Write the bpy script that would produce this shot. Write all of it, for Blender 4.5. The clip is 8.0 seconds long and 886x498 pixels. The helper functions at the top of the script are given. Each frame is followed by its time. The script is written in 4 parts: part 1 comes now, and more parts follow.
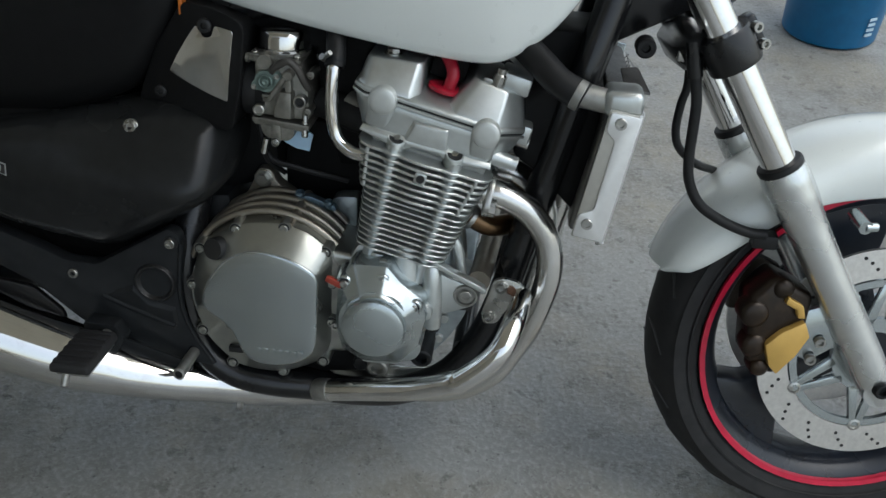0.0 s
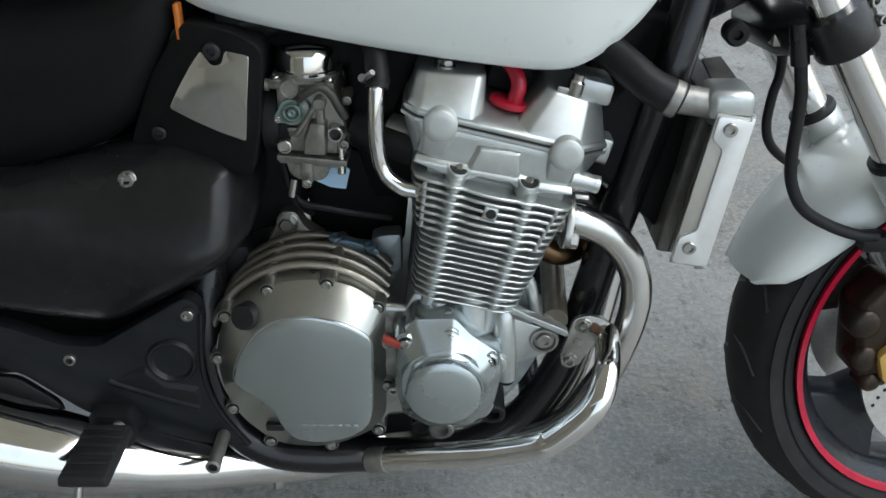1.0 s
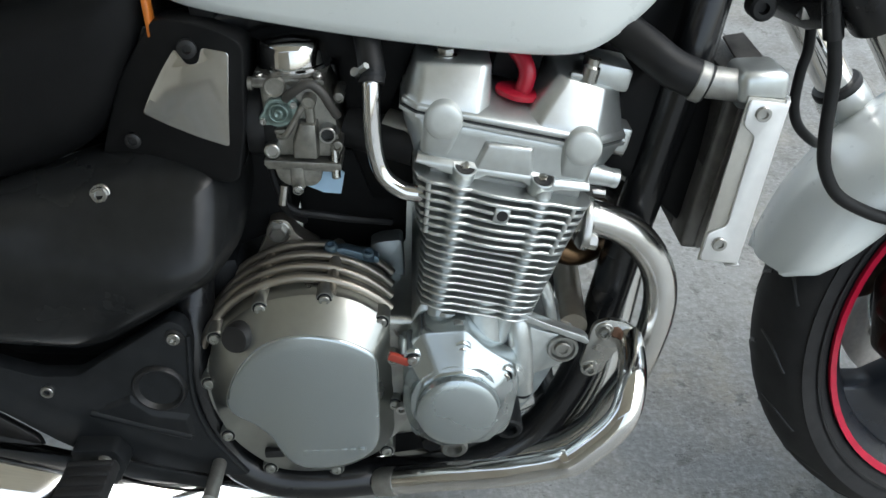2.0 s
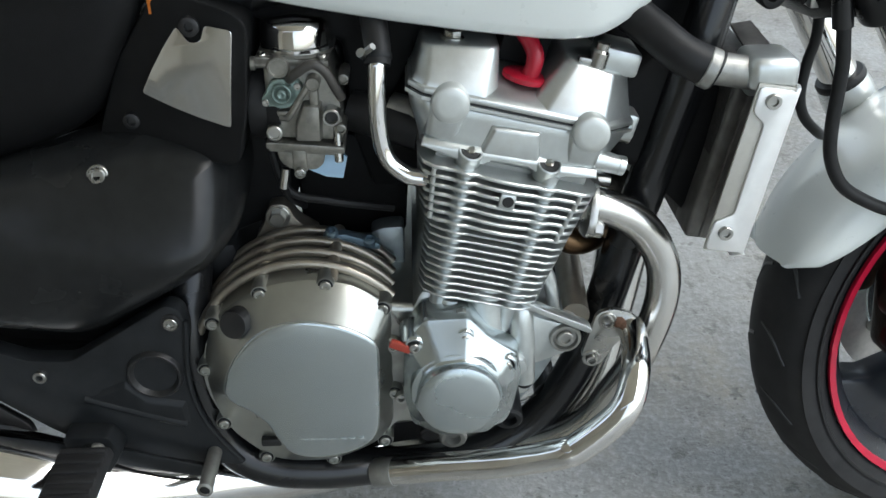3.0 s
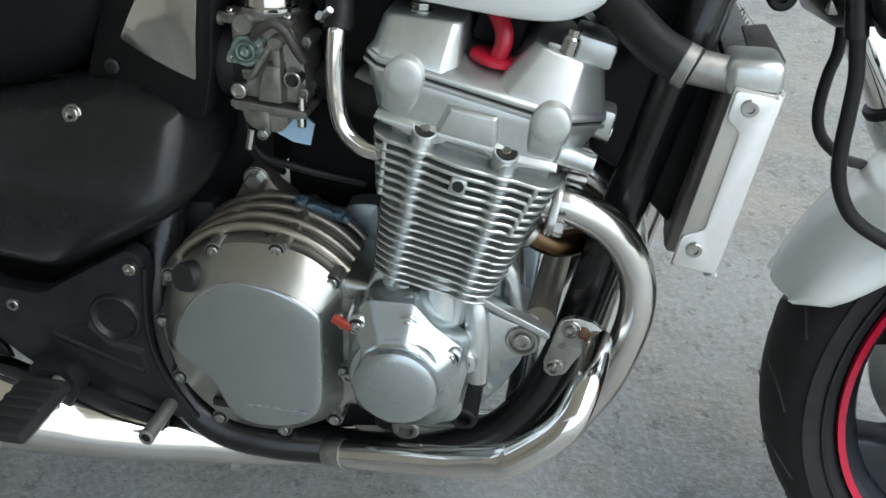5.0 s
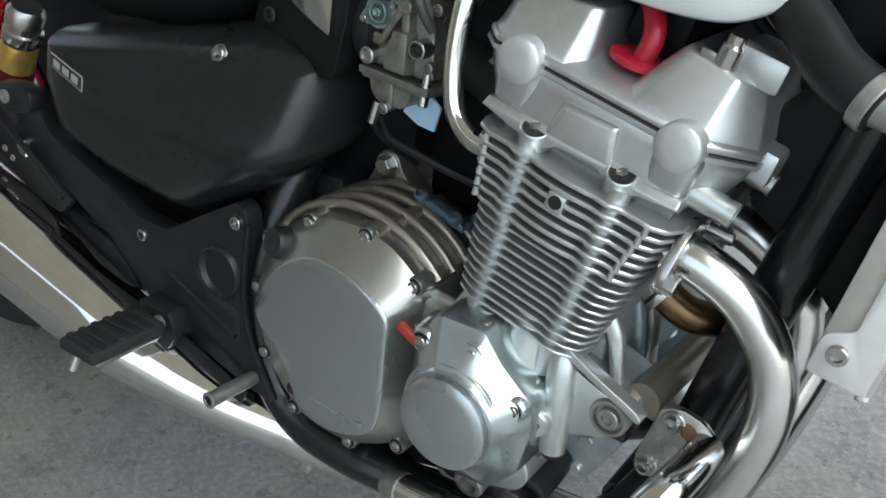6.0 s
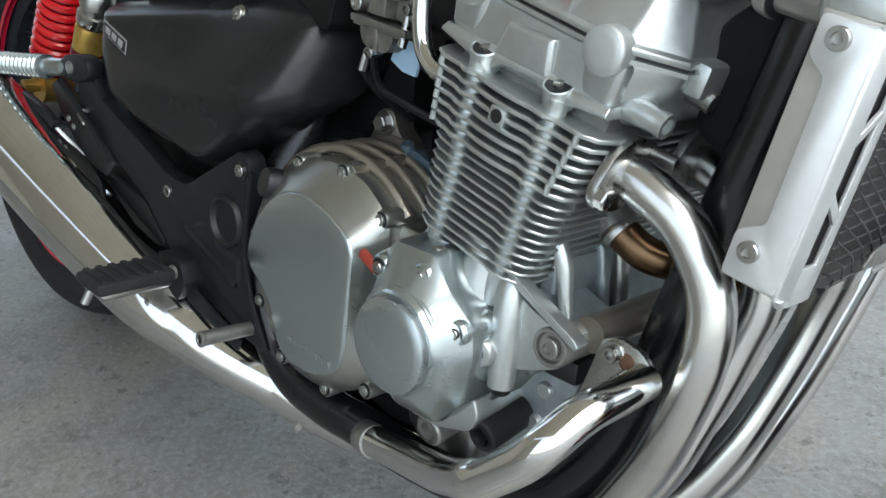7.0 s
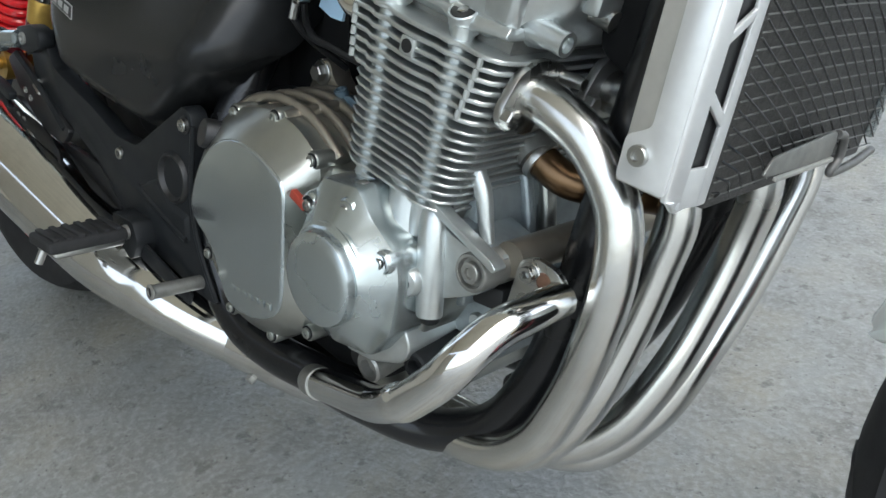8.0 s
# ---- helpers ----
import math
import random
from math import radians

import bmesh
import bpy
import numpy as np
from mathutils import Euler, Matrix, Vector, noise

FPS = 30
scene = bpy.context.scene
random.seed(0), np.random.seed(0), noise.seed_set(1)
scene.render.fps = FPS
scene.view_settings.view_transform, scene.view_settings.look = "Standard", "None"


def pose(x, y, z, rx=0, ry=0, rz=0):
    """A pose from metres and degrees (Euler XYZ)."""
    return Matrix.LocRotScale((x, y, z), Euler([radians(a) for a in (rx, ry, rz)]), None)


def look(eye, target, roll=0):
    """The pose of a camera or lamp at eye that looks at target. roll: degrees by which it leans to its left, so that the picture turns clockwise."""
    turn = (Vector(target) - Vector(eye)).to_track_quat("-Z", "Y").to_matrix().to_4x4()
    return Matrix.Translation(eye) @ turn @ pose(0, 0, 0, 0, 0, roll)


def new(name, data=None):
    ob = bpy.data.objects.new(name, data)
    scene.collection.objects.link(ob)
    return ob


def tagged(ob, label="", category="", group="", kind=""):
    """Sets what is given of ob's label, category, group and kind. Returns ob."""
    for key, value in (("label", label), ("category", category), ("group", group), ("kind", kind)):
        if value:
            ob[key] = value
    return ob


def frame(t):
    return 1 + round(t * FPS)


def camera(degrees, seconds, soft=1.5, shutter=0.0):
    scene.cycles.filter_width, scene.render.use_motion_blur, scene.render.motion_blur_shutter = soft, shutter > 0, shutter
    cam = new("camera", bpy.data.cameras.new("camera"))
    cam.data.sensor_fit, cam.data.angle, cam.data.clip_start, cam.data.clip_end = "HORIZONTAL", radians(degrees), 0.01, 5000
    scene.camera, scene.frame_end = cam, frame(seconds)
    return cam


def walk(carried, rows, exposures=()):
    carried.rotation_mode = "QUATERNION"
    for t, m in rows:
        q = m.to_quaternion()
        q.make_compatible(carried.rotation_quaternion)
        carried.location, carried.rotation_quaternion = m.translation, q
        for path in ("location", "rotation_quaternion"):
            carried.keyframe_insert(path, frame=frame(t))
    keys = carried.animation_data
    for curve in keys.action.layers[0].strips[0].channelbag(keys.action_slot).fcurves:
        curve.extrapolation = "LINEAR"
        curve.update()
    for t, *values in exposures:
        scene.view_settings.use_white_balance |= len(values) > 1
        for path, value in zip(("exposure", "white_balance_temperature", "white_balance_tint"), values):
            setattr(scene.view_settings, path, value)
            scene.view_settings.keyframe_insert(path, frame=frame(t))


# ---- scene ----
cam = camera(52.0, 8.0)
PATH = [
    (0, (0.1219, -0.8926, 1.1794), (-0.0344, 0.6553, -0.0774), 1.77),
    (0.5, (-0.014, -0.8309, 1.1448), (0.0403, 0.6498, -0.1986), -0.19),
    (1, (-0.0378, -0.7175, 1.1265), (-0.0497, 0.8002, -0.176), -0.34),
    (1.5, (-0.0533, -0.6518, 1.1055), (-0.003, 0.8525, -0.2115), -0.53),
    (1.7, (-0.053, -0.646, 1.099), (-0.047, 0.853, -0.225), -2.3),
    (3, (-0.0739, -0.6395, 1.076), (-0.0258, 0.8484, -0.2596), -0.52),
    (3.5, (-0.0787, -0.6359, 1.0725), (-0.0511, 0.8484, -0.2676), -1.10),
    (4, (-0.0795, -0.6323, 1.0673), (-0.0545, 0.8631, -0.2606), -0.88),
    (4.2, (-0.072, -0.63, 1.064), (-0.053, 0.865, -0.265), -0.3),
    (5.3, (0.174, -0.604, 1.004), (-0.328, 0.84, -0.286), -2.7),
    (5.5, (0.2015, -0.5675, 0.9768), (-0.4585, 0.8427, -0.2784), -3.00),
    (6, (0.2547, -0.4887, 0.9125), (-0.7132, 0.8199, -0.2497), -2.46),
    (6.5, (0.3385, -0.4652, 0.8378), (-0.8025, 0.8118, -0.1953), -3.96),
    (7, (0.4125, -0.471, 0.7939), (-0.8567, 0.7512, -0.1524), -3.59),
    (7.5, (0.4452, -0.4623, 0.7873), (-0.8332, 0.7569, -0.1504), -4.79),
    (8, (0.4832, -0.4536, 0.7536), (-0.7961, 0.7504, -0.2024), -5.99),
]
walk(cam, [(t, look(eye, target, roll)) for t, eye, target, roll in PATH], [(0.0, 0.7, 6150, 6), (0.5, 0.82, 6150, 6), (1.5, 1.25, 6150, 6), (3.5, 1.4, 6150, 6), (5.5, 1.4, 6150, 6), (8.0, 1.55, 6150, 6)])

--

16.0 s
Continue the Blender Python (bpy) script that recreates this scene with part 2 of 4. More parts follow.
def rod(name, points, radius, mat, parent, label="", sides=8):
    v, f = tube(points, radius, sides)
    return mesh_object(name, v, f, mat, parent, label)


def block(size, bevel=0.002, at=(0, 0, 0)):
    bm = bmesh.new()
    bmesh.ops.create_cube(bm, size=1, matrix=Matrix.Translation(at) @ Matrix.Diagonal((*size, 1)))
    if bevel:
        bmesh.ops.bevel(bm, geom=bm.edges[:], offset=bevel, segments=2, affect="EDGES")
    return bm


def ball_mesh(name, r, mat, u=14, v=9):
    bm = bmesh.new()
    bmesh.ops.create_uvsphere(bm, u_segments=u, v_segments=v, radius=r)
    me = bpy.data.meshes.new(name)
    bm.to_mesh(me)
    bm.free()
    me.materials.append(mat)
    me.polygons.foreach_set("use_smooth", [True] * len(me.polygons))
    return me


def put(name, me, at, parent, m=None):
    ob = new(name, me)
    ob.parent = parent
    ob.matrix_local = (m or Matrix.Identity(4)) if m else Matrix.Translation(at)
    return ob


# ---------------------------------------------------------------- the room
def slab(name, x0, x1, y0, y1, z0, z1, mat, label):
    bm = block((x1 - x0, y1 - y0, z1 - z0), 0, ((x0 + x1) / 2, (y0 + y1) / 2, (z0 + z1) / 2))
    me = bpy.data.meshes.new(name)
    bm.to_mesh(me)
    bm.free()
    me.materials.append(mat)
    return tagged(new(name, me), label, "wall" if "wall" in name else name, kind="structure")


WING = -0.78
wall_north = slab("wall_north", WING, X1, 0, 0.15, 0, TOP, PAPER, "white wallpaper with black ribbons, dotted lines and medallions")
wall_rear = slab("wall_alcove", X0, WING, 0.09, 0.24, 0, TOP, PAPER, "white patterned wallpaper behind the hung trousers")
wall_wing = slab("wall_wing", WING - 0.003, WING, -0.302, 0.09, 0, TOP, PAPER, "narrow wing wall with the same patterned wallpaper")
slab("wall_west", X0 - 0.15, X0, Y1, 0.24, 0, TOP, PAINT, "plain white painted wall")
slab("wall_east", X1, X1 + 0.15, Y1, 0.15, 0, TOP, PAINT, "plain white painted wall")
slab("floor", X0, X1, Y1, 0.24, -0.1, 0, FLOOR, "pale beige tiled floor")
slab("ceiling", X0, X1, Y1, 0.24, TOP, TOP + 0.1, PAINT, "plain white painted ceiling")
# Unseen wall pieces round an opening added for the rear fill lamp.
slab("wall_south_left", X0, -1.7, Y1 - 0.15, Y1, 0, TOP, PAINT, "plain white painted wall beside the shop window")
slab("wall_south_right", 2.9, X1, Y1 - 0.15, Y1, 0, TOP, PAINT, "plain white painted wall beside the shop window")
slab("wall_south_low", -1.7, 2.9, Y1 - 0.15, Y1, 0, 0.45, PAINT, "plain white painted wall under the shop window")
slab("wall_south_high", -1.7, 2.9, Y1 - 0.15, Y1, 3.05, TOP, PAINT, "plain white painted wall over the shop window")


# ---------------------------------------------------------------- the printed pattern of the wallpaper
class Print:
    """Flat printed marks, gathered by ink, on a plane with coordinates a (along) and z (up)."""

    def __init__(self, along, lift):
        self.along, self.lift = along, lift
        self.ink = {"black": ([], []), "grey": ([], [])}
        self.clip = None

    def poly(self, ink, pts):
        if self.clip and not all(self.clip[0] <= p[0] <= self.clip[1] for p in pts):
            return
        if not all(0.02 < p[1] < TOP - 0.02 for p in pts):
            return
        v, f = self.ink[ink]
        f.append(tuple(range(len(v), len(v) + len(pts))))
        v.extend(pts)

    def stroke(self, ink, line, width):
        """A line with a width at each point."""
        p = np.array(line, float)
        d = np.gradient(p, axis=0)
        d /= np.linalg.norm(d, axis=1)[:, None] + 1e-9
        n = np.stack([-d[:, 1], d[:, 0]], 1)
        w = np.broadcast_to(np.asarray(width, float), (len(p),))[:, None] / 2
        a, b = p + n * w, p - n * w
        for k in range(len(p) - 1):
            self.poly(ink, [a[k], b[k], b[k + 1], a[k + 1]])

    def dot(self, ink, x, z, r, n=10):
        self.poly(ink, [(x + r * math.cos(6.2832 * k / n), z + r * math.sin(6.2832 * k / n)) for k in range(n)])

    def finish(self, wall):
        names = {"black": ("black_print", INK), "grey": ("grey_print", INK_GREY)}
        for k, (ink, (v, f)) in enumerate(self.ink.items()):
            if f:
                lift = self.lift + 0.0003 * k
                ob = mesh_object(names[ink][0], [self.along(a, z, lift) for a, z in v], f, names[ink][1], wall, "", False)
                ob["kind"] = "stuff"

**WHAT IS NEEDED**
Of the lines above, quote exactly those from the one with "Write the bpy" through the one with "what is given", ends included; pictures stay out.

**RESULT FOR THIS EXERCISE**
Write the bpy script that would produce this shot. Write all of it, for Blender 4.5. The clip is 8.0 seconds long and 886x498 pixels. The helper functions at the top of the script are given. Each frame is followed by its time. The script is written in 4 parts: part 1 comes now, and more parts follow.
0.0 s
1.0 s
2.0 s
3.0 s
5.0 s
6.0 s
7.0 s
8.0 s
# ---- helpers ----
import math
import random
from math import radians

import bmesh
import bpy
import numpy as np
from mathutils import Euler, Matrix, Vector, noise

FPS = 30
scene = bpy.context.scene
random.seed(0), np.random.seed(0), noise.seed_set(1)
scene.render.fps = FPS
scene.view_settings.view_transform, scene.view_settings.look = "Standard", "None"


def pose(x, y, z, rx=0, ry=0, rz=0):
    """A pose from metres and degrees (Euler XYZ)."""
    return Matrix.LocRotScale((x, y, z), Euler([radians(a) for a in (rx, ry, rz)]), None)


def look(eye, target, roll=0):
    """The pose of a camera or lamp at eye that looks at target. roll: degrees by which it leans to its left, so that the picture turns clockwise."""
    turn = (Vector(target) - Vector(eye)).to_track_quat("-Z", "Y").to_matrix().to_4x4()
    return Matrix.Translation(eye) @ turn @ pose(0, 0, 0, 0, 0, roll)


def new(name, data=None):
    ob = bpy.data.objects.new(name, data)
    scene.collection.objects.link(ob)
    return ob


def tagged(ob, label="", category="", group="", kind=""):
    """Sets what is given of ob's label, category, group and kind. Returns ob."""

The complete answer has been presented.